John Forté in The Russian Winter (photo: Le Castle)
When he was 21, the musician John Forté earned a Grammy nomination for his work with hip hop group The Fugees. Now 37, he's the subject of a new documentary, called 'The Russian Winter'. It chronicles a recent 9-week, 5-city tour he and his band took across Russia.
John Forté's been thinking about that country for a while. A few years ago he read a book about Hannibal [or 'Gannibal'], the so-called Moor of St Petersburg.
"It was about Peter the Great's godson who was essentially given to him as a gift, [as] a joke," he said.
"What do you give the person who has everything? And someone had the bright idea of giving Peter the Great this little African boy, and it was 'funny'."
But Hannibal was no joke: he grew up to be one of Peter the Great's most important military advisers. And his influence didn't end there.
"Fast-forwarding a couple of generations," Forté continued, "Hannibal is also the great-grandfather to Pushkin, who had very dark features. And Pushkin essentially changed the face of Russian poetry and literature."
Between Hannibal and Pushkin, Forté told me, he felt kinship, a kind of connection, at least as another person of color making his way in Russia. So the two men were on his mind, and it led to maybe my favorite moment in The Russian Winter, an impromptu Pushkin re-working of the Salt-n-Pepa hit 'Push It'.
The Russian Winter is part tour diary, part biopic. It screened at the Tribeca Film Festival that wrapped up on Sunday. We see Forté and his band traveling across the country, playing a gig at an orphanage in St Petersburg one moment, performing at the Miss Russia pageant the next. And they collaborate with local musicians.
"It kind of actually did feel like it's own sort of nouveau Enlightenment era," said Forté, "because you know as we were speaking to the young people there's a real sense [that] if you work hard you can in fact be entitled to upward mobility."
The film also shows Forté struggling with working conditions that aren't exactly ideal, at least not for a former Grammy nominee: schedules that meant nothing, confusions over sound equipment. Not that he minded too much.
"You know, I mean, what's life without a little bit of drama?"
Forté's life has certainly been dramatic. Before The Fugees, he grew up in a rough Brooklyn neighborhood, and then won a scholarship to a prestigious private school.
But in 2001, after The Fugees, he was arrested at an airport in New Jersey, in possession of two suitcases filled with cocaine. Forté was sentenced to 14 years in prison.
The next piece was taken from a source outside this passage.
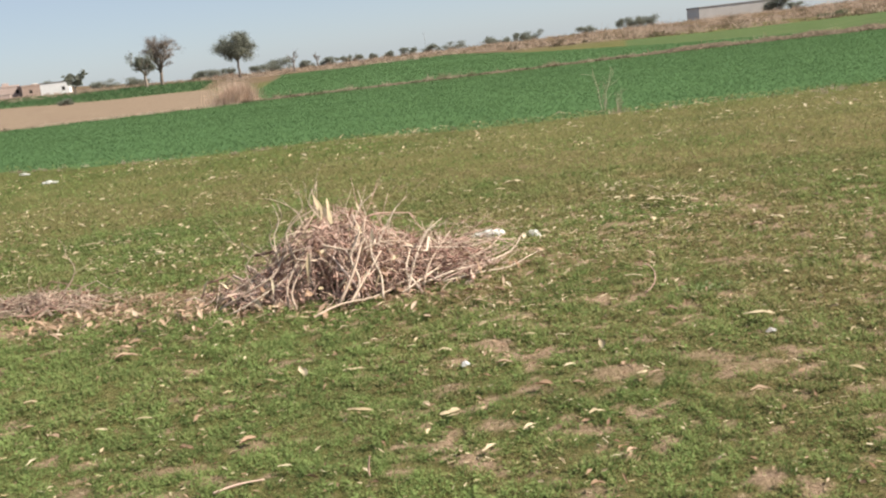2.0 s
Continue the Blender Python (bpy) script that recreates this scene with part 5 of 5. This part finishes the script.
tree("leaning leafless tree far off", x, y, 2.9, 2.0, 0.15, 1.0, 718, 0, 0.1, 4, FOLIAGE, BARK, (-0.3, 0), 1, name="bare_tree", sparse=0.35)
x, y = polar(45.75, 150)
tree("small round-crowned tree on the ridge", x, y, 4.1, 4.1, 0.2, 1.1, 719, 4600, 0.15, 7, FOLIAGE_GREY, BARK, (0, 0), 2, name="small_tree")
x, y = polar(52.6, 150)
tree("tall airy tree on the ridge", x, y, 7.5, 7.2, 0.22, 2.2, 720, 9500, 0.14, 9, FOLIAGE_GREY, BARK_PALE, (0, 0), 3, name="airy_tree", sparse=0.4, scatter=0.06)
x, y = polar(50.7, 152)
tree("half-bare spreading tree on the ridge", x, y, 4.5, 6.4, 0.2, 1.0, 721, 3600, 0.12, 8, FOLIAGE_GREY, BARK_PALE, (0, 0), 3, name="half_bare_tree", sparse=0.4, scatter=0.06)
x, y = polar(37.8, 190)
tree("small flat-crowned tree behind the ridge", x, y, 2.7, 3.4, 0.15, 1.0, 722, 1300, 0.18, 6, FOLIAGE_GREY, BARK, (0, 0), 1, flat=0.4, name="small_tree")
x, y = polar(39.6, 185)
tree("grey half-bare tree behind the tall acacia", x, y, 4.3, 5.4, 0.2, 1.2, 723, 2000, 0.18, 6, FOLIAGE_GREY, BARK_PALE, (0, 0), 2, name="half_bare_tree")


def bush(label, x, y, width, height, seed, mat=FOLIAGE, n=900, leaf=0.2):
    """A low bush: woody stems and a ragged mass of small leaf sprays."""
    height *= 0.78
    g = np.random.default_rng(seed)
    ob = thing("bush", label, "bush", (x, y, GZ(x, y) - 0.1), "bushes on the skyline")
    heap = Heap()
    for _ in range(6):
        e = (g.normal(0, width * 0.2), g.normal(0, width * 0.2), height * g.uniform(0.3, 0.6))
        heap.add(tube(wander((0, 0, 0), e, g, 0.08, 4), [0.06, 0.05, 0.04, 0.02], 5))
    part("stems", heap.mesh("stems", BARK), ob)
    lobes = np.stack([g.uniform(-0.36, 0.36, 9) * width, g.normal(0, width * 0.15, 9), height * g.uniform(0.2, 0.78, 9)], 1)
    n *= 4
    leaf *= 0.68
    c = lobes[g.integers(0, 9, n)] + g.normal(0, 1, (n, 3)) * [width * 0.08, width * 0.08, height * 0.11]
    c[:, 2] = np.clip(c[:, 2], 0.05, height * 1.05)
    a, d = (g.normal(0, 1, (n, 3)) for _ in range(2))
    a, d = (k / np.linalg.norm(k, axis=1)[:, None] * leaf * g.uniform(0.4, 1.0, (n, 1)) for k in (a, d))
    v = np.stack([c - a, c + d * 0.6, c + a, c - d * 0.6], 1).reshape(-1, 3)
    k = np.arange(n)[:, None] * 4
    tone = np.repeat(np.clip(g.normal(0.45, 0.3, n), 0, 1), 4)
    part("leaves", as_mesh("leaves", v, np.concatenate([k + [0, 1, 2], k + [0, 2, 3]]), mat, dict(tone=tone, dry=np.zeros(4 * n))), ob)


DARK_BUSH, GREY_BUSH = "dark round bush on the skyline", "bush on the skyline, greyed for dust and haze"
# bearing, distance, width, height
for k, (az, r, w, h) in enumerate([(-19.0, 300, 8, 3.6), (-18.0, 290, 9, 3.4), (-17.2, 300, 6, 2.8), (-14.2, 230, 4.2, 2.8), (-13.7, 240, 6, 3.0), (-12.7, 235, 4, 2.6),
                                   (-11.2, 240, 5, 2.6), (-10.6, 235, 6, 3.3), (-10.0, 260, 7, 4.2), (-8.7, 270, 4, 2.6), (-7.5, 260, 5, 2.6), (-6.6, 300, 4, 2.8), (-6.0, 300, 4, 2.8)]):
    bush(DARK_BUSH if k % 3 else GREY_BUSH, *polar(az, r), w, h, 740 + k, FOLIAGE_GREY, 800, 0.24)
for k, (az, r, w, h) in enumerate([(-5.2, 310, 3, 2.6), (-4.4, 310, 3.5, 2.6), (-3.3, 240, 4, 2.4), (-2.1, 250, 5, 2.6), (-0.9, 300, 7, 3.0), (0.7, 280, 6, 2.8), (1.5, 260, 6, 2.8),
                                   (2.6, 250, 4, 2.9), (3.2, 255, 6, 3.2), (6.0, 260, 5, 2.6), (8.0, 240, 4, 3.2), (8.6, 235, 5, 3.2), (9.3, 240, 6, 3.6)]):
    bush(DARK_BUSH if k % 3 else GREY_BUSH, *polar(az, r), w, h, 760 + k, FOLIAGE_GREY, 700, 0.24)
for k, (az, r, w, h) in enumerate([(16.6, 200, 4, 1.9), (20.6, 190, 3, 1.6), (21.6, 195, 4, 1.4), (22.8, 200, 3, 1.5), (29.6, 175, 4.6, 2.2), (26.2, 180, 6, 1.2), (35.6, 160, 3, 1.4),
                                   (42.2, 140, 1.4, 1.2), (47.8, 150, 2, 1.0), (52.1, 140, 2.2, 1.7), (53.2, 165, 5, 2.6), (55.6, 150, 1.4, 1.2), (56.4, 150, 2.4, 1.0)]):
    bush(DARK_BUSH if k % 3 else GREY_BUSH, *polar(az, r), w, h, 780 + k, FOLIAGE_GREY, 600, 0.18)
bush("broad dark bush against the shed's end", *polar(15.6, 218), 5.2, 4.2, 803, FOLIAGE_GREY, 1600, 0.24)
bush("small dull bush at the strip's edge", *polar(-20.9, 98), 1.6, 0.8, 801, FOLIAGE_GREY, 500, 0.1)
bush("low dark bush before the ridge", *polar(18.2, 92), 2.6, 0.7, 802, FOLIAGE, 600, 0.12)


# ---------------------------------------------------------------- buildings far off
def block(lx, ly, lz, x=0, y=0, z=0, bevel=0.03):
    bm = bmesh.new()
    bmesh.ops.create_cube(bm, size=1.0, matrix=Matrix.Translation((x, y, z + lz / 2)) @ Matrix.Diagonal((lx, ly, lz, 1)))
    bmesh.ops.bevel(bm, geom=bm.edges[:], offset=min(bevel, lx / 4, ly / 4, lz / 4), segments=1, affect="EDGES")
    me = bpy.data.meshes.new("block")
    bm.to_mesh(me)
    bm.free()
    return me


def walls_with_holes(lx, ly, lz, holes, thick=0.25):
    """Four walls; holes in the front wall: left, bottom, width, height."""
    bm = bmesh.new()

    def box(x0, x1, y0, y1, z0, z1):
        if x1 - x0 > 0.01 and z1 - z0 > 0.01:
            bmesh.ops.create_cube(bm, size=1.0, matrix=Matrix.Translation(((x0 + x1) / 2, (y0 + y1) / 2, (z0 + z1) / 2)) @ Matrix.Diagonal((x1 - x0, y1 - y0, z1 - z0, 1)))

    box(-lx / 2, lx / 2, ly - thick, ly, 0, lz)
    box(-lx / 2, -lx / 2 + thick, thick, ly - thick, 0, lz)
    box(lx / 2 - thick, lx / 2, thick, ly - thick, 0, lz)
    x = -lx / 2
    for hx, hz, hw, hh in sorted(holes):
        box(x, hx, 0, thick, 0, lz)
        box(hx, hx + hw, 0, thick, 0, hz)
        box(hx, hx + hw, 0, thick, hz + hh, lz)
        x = hx + hw
    box(x, lx / 2, 0, thick, 0, lz)
    me = bpy.data.meshes.new("walls")
    bm.to_mesh(me)
    bm.free()
    return me


def house(label, az, r, lx, ly, lz, mat, holes, turn=0.0, sink=0.3, parapet=True, upper=None):
    x, y = polar(az, r)
    ob = thing("house", label, "house", (x, y, GZ(x, y) - sink), "village houses")
    ob.rotation_euler = (0, 0, radians(-az + turn))
    me = walls_with_holes(lx, ly, lz, holes)
    me.materials.append(mat)
    part("wall", me, ob)
    me = block(lx + 0.16, ly + 0.16, 0.16, 0, ly / 2, lz)
    me.materials.append(mat if parapet else ROOF)
    part("roof", me, ob)
    if parapet:
        me = walls_with_holes(lx, ly, 0.35, [], 0.15)
        me.materials.append(mat)
        part("parapet", me, ob).location = (0, 0, lz + 0.18)
    if upper:
        ux, uw, uh, umat = upper
        me = block(uw, 2.5, uh, ux, ly / 2, lz + 0.18)
        me.materials.append(umat)
        part("rooftop_room", me, ob)
    for hx, hz, hw, hh in holes:
        me = block(hw - 0.02, 0.06, hh - 0.02, hx + hw / 2, 0.16, hz)
        me.materials.append(DARK)
        part("door" if hz < 0.4 else "window", me, ob)
    return ob


house("long low brick house with small dark windows", -27.6, 330, 10.5, 6, 2.6, BRICK, [(-4.6, 1.0, 0.9, 1.0), (-3.0, 1.0, 0.9, 1.0), (2.0, 0.9, 1.5, 1.1)], 8, upper=(1.0, 1.2, 0.9, LIME))
house("low brick house with a dark doorway", -25.9, 334, 8.6, 6, 2.9, BRICK, [(-3.9, 0.3, 0.9, 2.2), (-2.4, 0.9, 1.0, 1.4)], 5)
house("brick outbuilding with a shaded opening", -24.75, 338, 4.2, 5, 3.2, BRICK, [(0.6, 0.4, 1.3, 1.9)], 12)
house("small pink plastered house", -24.05, 320, 3.9, 5, 2.5, PINK, [(-1.4, 0.3, 0.8, 1.8)], 4)
house("brick house with a pale upper room", -23.35, 350, 5.4, 6, 3.5, PINK, [(1.4, 1.4, 1.1, 1.1)], 2, upper=(-1.2, 1.9, 1.1, PINK))
house("weathered low brick house", -22.35, 345, 6.0, 6, 3.0, BRICK, [(-1.0, 1.0, 0.9, 1.0)], 9, upper=(1.2, 1.4, 0.6, GREY_WALL))
house("low weathered yard wall house", -23.9, 296, 5.0, 4, 1.3, PINK, [], -3, parapet=False)
house("small whitewashed house with one window", -21.3, 250, 6.0, 4.6, 2.9, LIME, [(1.4, 1.1, 0.65, 0.85)], -6, parapet=False)
bush("dark tree behind the brick houses", *polar(-27.2, 365), 8, 6.5, 811, FOLIAGE, 1200, 0.4)
bush("dark bushes behind the houses", *polar(-21.9, 380), 8, 5.2, 812, FOLIAGE, 900, 0.4)
house("long low grey shed with a dark end wall", 13.65, 222, 15.5, 7, 3.0, GREY_WALL, [], 22, 0.75, parapet=False)


def pole(label, az, r, height, seed):
    x, y = polar(az, r)
    ob = thing("power_pole", label, "pole", (x, y, GZ(x, y)), "power poles")
    heap = Heap()
    heap.add(tube([(0, 0, 0), (0, 0, height)], [0.07, 0.05], 8))
    part("mast", heap.mesh("mast", ROOF), ob)
    heap = Heap()
    heap.add(tube([(-0.7, 0.1, height * 0.93), (0.7, 0.1, height * 0.93)], [0.05, 0.05], 6))
    part("crossarm", heap.mesh("crossarm", ROOF), ob)


pole("thin grey power pole beyond the ridge", 28.2, 330, 7.5, 1)
pole("thin grey power pole far behind the fields", -2.4, 520, 9.5, 2)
The singer Carly Simon campaigned for his release, and in 2008 his sentence was commuted by outgoing President George W. Bush.
So, yes, the notion of a 'Russian Winter', of going somewhere cold and distant, and coming back, is a prominent theme in the documentary.
But, says Forté, the point is that he has made that journey, however uncomfortable it is for him to see his own story on screen.
"I can't go up to you and say hey redeem yourself," he said.
"You have to take the initiative to be redeemed. And I think that's exemplified in the film. And it's not easy to watch."